Rapor kapsamında AR-GE ve/veya tasarım merkezi olan firmaları kapsayan bir saha çalışması da yürüterek ticari aşamada yaşadıkları sorunların nedenlerini araştırdık. Bu kapsamda AR-GE merkezi bulunan 62 firma ile bir anket çalışması gerçekleştirdik. Araştırma sonucunda firmaların yüzde 73'ünün teşvik ve desteklerle, yüzde 56'sının maliyet baskısıyla, yüzde 50'sinin tanıtım ve pazarlama faaliyetleriyle, yüzde 35'inin insan kaynağıyla ve yüzde 29'unun ise strateji ve planlama ile ilgili sorunlar yaşadığını belirledik. Bu bulgulardan hareketle AR-GE faaliyetlerinin ticarileşmesinde arzu edilen seviyelere ulaşılması için ulusal düzeyde, kapsayıcı, ihtiyaç odaklı, özelleştirilmiş ve yenilikçi bir bakış açısının gerektiğini söyleyebiliriz.

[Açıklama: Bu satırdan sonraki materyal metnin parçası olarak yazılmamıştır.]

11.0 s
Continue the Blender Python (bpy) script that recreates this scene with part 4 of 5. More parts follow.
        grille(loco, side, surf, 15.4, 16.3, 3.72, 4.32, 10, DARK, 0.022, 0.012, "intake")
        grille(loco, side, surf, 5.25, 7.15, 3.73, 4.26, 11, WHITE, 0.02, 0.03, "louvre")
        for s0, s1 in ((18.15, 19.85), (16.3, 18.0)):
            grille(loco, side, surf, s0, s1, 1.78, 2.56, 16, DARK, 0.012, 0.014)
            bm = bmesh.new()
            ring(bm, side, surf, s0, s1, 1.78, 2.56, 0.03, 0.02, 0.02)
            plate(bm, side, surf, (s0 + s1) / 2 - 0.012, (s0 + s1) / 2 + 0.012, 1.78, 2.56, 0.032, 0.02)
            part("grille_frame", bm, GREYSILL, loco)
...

“Yüksek teknolojik ve inovatif üretimde 'Made in Türkiye' algısı güçlendirilmelidir”
Bu kapsamda firmalara verilecek teşvik ve destekler detaylandırılmalı ve firmaların ihtiyaçlarına göre çeşitlendirilmelidir. Gerekli görülen alanlarda ihtiyacı daha fazla olan firma grupları tespit edilip bu firmalar önceliklendirilmelidir. AR-GE, inovasyon ve tasarım faaliyeti yürüten firmalara yönelik maliyet düşürmeyi amaçlayan özel projeler yürütülmelidir. Firmaların girdilerini yerli tedarikçilere tanıtması ve bu girdilerin yurt içinde üretilmesi için yerli üreticilerle anlaşmasına olanak sağlanmalıdır. Yüksek teknolojik ve inovatif üretimde “Made in Türkiye” algısı güçlendirilmelidir. Bu bağlamda AR-GE, inovasyon ve tasarım faaliyeti yürüten firmaları odağına alan butik tanıtım faaliyetleri yürütülmelidir.
Küçük ve orta ölçekli firmaların teknolojik çıktılarını ticarileştirmede özellikle uluslararası pazarda problem yaşadığı görülüyor. Küçük ve orta ölçekli firmalara özel bir uluslararası pazarlara giriş stratejisi belirlenmelidir. AR-GE faaliyetlerinde istihdam edilecek personelin temel bilimlerdeki kabiliyetleri ve temel bilim eğitiminin cazibesi artırılmalıdır. AR-GE, inovasyon ve tasarım faaliyetlerinin ticarileşmesine özel; ilk aşamada makro stratejik planlama yapılmalı, daha sonra sektör, ölçek ve teknoloji gruplandırmalarına göre planlamalar yapılıp uygulanmalıdır.